Microsoft’s published notice provides the authoritative timeline for the transition, but a few items would reduce confusion and help protect legitimate users:
  • Explicit guidance for offline/air‑gapped environments and a documented support workflow for organizations that cannot use a networked activation workstation.
  • Clearer statements about what “offline activation capabilities remain fully supported” means in practice when the portal itself requires web access and login.
  • Documentation of the exact product SKUs supported in the Product Activation Portal and a knowledge base for expected failure modes (for example, OEM vs retail vs third‑party resold keys).
  • A contingency plan for portal outages that temporarily block telephone callers from finishing activation.

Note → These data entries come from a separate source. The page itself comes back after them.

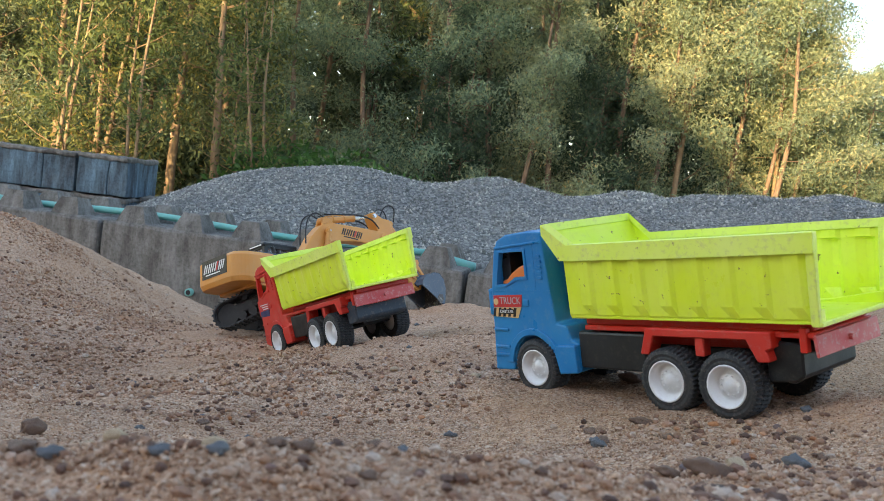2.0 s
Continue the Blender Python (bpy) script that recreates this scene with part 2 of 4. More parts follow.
def box(x0, x1, y0, y1, z0, z1, bevel=0.0, segments=2):
    bm = bmesh.new()
    bmesh.ops.create_cube(bm, size=1)
    for v in bm.verts:
        v.co = Vector((x0 + (v.co.x + 0.5) * (x1 - x0), y0 + (v.co.y + 0.5) * (y1 - y0), z0 + (v.co.z + 0.5) * (z1 - z0)))
    return rounded(bm, bevel, segments)


def prism(outline, y0, y1, bevel=0.0, segments=2, axis="y"):
    """An outline in x and z, drawn out from y0 to y1."""
    bm = bmesh.new()
    a = [bm.verts.new((x, y0, z)) for x, z in outline]
    c = [bm.verts.new((x, y1, z)) for x, z in outline]
    n = len(a)
    bm.faces.new(a)
    bm.faces.new(c[::-1])
    for i in range(n):
        bm.faces.new((a[i], c[i], c[(i + 1) % n], a[(i + 1) % n]))
    bmesh.ops.recalc_face_normals(bm, faces=bm.faces)
    return rounded(bm, bevel, segments)


def rod(p, q, r0, r1=None, seg=12):
    p, q = Vector(p), Vector(q)
    bm = bmesh.new()
    bmesh.ops.create_cone(bm, cap_ends=True, segments=seg, radius1=r0, radius2=r0 if r1 is None else r1, depth=(q - p).length)
    bmesh.ops.transform(bm, verts=bm.verts, matrix=Matrix.Translation((p + q) / 2) @ (q - p).to_track_quat("Z", "Y").to_matrix().to_4x4())
    return bm


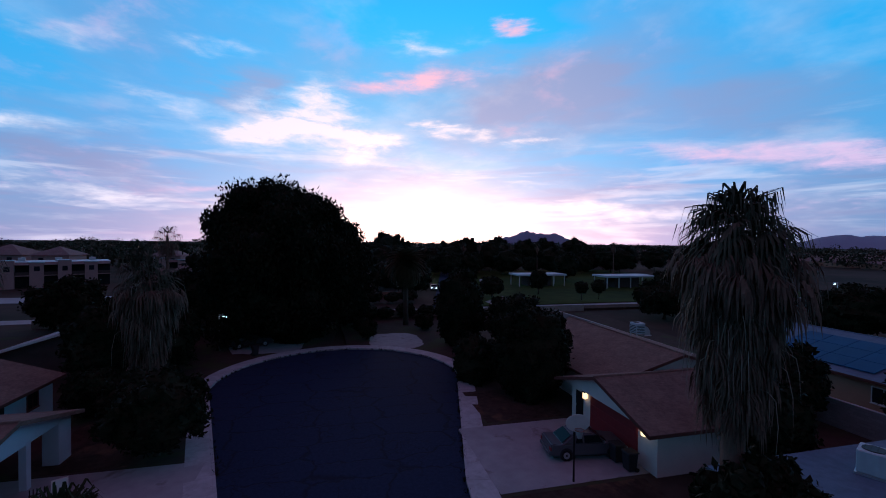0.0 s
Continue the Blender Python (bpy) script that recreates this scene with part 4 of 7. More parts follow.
cooler(-49.0, -36.6, 4.75, 0, label="dark grey cooler on the pale gable roof", m="plastic_dark", elbow=False, w=1.5, h=1.0)

# -- near white house with chimney
h = House("white_house", -19, -16, "white house with greyish brown shingle roof and green trim", shift=(-0.4, -0.4))
h.walls(-23.6, -25.0, -17.0, -7.6, 2.75, "stucco_white")
h.gable("y", -24.3, -16.2, -25.6, -7.05, 2.8, 4.35, "shingle_grey", "stucco_white", trim="trim_green")
h.gable("x", -20.5, -12.2, -13.75, -7.1, 2.8, 3.95, "shingle_grey", "stucco_white", ends="b", trim="trim_green")
h.walls(-17.2, -13.3, -12.7, -7.5, 2.75, "stucco_white", skip="w")
h.door("e", -12.7, -10.4, 4.9, 2.25, "teal", "garage_door", 4, "dark teal panelled garage door")
for y in (-23.6, -20.9, -18.3):
    h.window("e", -17.0, y, 0.85, 1.15, 1.35, "trim_green", "blind")
h.window("e", -17.0, -16.7, 0.95, 0.7, 1.2, "trim_green", "glass")
h.slab("porch_roof", [(-17.0, -15.4, 2.75), (-15.4, -15.4, 2.66), (-15.4, -13.6, 2.66), (-17.0, -13.6, 2.75)], 0.12, "shingle_grey", "small flat porch roof with green edge")
h.block("porch_edge", -15.42, -15.45, 2.5, -15.34, -13.6, 2.68, "trim_green")
h.door("e", -17.0, -15.0, 0.95, 2.05, "teal")
ch = part("chimney", bevel(prism(B(), [h.p(-19.2, -9.7, 3.4), h.p(-17.9, -9.7, 3.3), h.p(-17.9, -9.7, 4.7), h.p(-18.15, -9.7, 4.9), h.p(-19.2, -9.7, 4.9)], (0, 1.15, 0)), 0.03), M["stucco_white"], h.ob, "boxy white stucco chimney")
part("flue", tube(B(), [h.p(-18.7, -9.1, 4.88), h.p(-18.7, -9.1, 5.0)], 0.17, 12), M["iron"], ch)
h.vent(-19.2, -20.4, 4.1, 0.3, 0.09, True)
h.vent(-20.4, -15.4, 4.35, 0.45, 0.12, True)
dish(-15.5, -7.5, 2.75, 195)
dish(-20.9, -7.6, 2.75, 185)
dish(-18.9, -28.3, 2.95, -60, 0.42, "trim_white")
cooler(-23.4, -20.4, 3.75, -120, w=1.45, h=1.05, m="cooler_slate", label="dull blue evaporative cooler behind the roof ridge", louvres=False)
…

These clarifications would go a long way toward addressing the operational and privacy concerns raised by the change.

Conclusion​

Microsoft’s transition of telephone activation into a web‑based Product Activation Portal is a deliberate move to modernize and harden activation — it reduces abuse and consolidates the experience into a single web interface requiring CAPTCHA and account validation. For the majority of users that will be a smooth, possibly improved experience. However, the change also removes an anonymous, phone‑based activation path that historically supported air‑gapped systems, privacy‑attentive users, and owners of legacy perpetual licenses. The result is a real tradeoff between anti‑fraud hardening and offline convenience. Administrators, small businesses, and anyone managing legacy or highly isolated devices should audit their activation processes now, link licenses where appropriate, document product keys and purchase receipts, and prepare a networked activation workstation or enterprise support channel to handle edge cases. The modernization is understandable; the way it was rolled out — with telephone callers redirected rather than given an immediate alternative — has left practical gaps Microsoft should clarify for the users who can’t easily adopt the new portal workflow.